Het is hun keuze al schrijnt bij mij vaak het gevoel dat de tirannie van de godsdienst hier het leven danig compliceert en niet gelukkiger of beter maakt. (Ik lees de zin terug en zie de onzin, alsof er tirannie zou zijn die wel gelukkig maakt…) Natuurlijk is niet alles slecht of niet goed. De complete jeugd van het dorp enthousiast bezig zien met orkest – ritmes en volume die een Amsterdamse disco beschaamd zullen doen wegkijken – ogoh-ogoh en tientallen fakkels, het is een exotische belevenis en het maakt wel blij. De geborgenheid die komt met een overmatige sociale controle is wellicht ook te genieten – maar daarvoor betaal je een hoge prijs. En elke dag intensief met religieuze verplichtingen bezig zijn maakt geen betere mensen. Wayan was deze week haar telefoon verloren en die werd gevonden door iemand uit een andere banjar. Ze kon hem, na betaling van een half maandsalaris, terugkrijgen. Het bedrag was zo ‘laag’ omdat haar zoon dreigde de banden van de motor van de vinder door te snijden als hij vasthield aan het nog veel hogere bedrag dat hij eerst vroeg.
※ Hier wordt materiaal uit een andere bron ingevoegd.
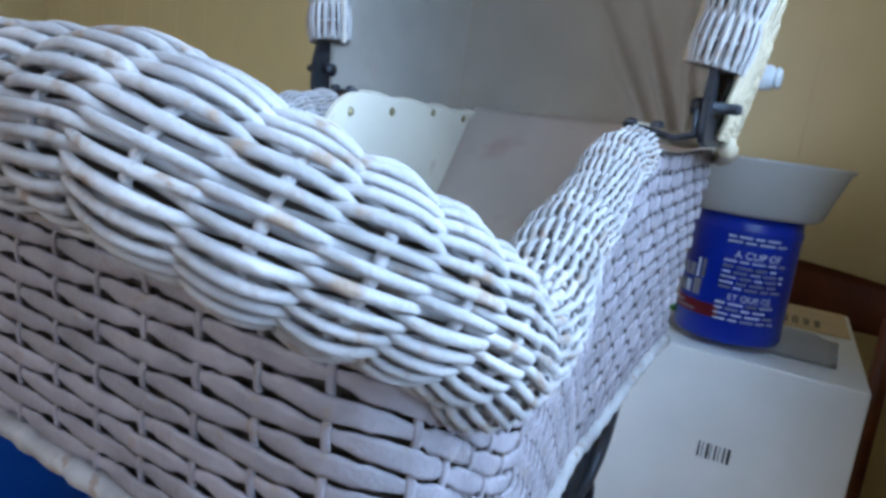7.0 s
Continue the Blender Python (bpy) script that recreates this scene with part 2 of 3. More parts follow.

Het zijn hier haast altijd de Javanen die het gedaan hebben – neheee.., Javanen! Nu dus even een Balinees maar, gelukkig, wel van een dorp verderop.
Altijd prettig als het van (veel) verderop is of van behoorlijk lang geleden, goed voor ons zelfbeeld. Wij weten immers beter, wij zouden zoiets niet doen. Hoe komende generaties over ons gaan oordelen is een vraag waar we nooit het antwoord op zullen horen maar ik heb weinig hoop op een positief oordeel. Ook nu nog leven miljoenen als slaaf of worden zo ingezet, verhongeren medemensen en/of hebben geen toegang tot gezondheidszorg, is er van alles en alles grondig mis, verrot. De tweedeling wordt steeds groter en dat we straks alleen nog in een vesting kunnen leven dringt nog niet zo door geloof ik. Graaiers klagen over grootgraaiers, grootgraaiers meten zich aan supergraaiers. Veel ellende waar niemand persoonlijk veel aan kan doen maar het beetje dat ik kan..?
De vooronderstelling dat de mensen die, bijvoorbeeld, slavernij in stand hielden niet beter wisten is maar ten dele juist. Wij, levend in die tijden, hadden mogelijk hetzelfde kunnen doen maar dat niet weten is een voorwendsel. Er was een, weliswaar niet breed gedragen, bewustzijn dat het zo niet kon dat alleen met valse argumenten en bedenksels onderdrukt kon worden. Heb uw naaste lief gelijk uzelf; je kunt een woord ook leeg laten.
Zouden wij onze maatschappij naar die denkbeeldige, toekomstige mens kunnen verdedigen met de woorden dat we niet beter wisten? Werkelijk kiezen om te werken aan een menswaardige samenleving vraagt meer dan ik mezelf vaak wil toegeven.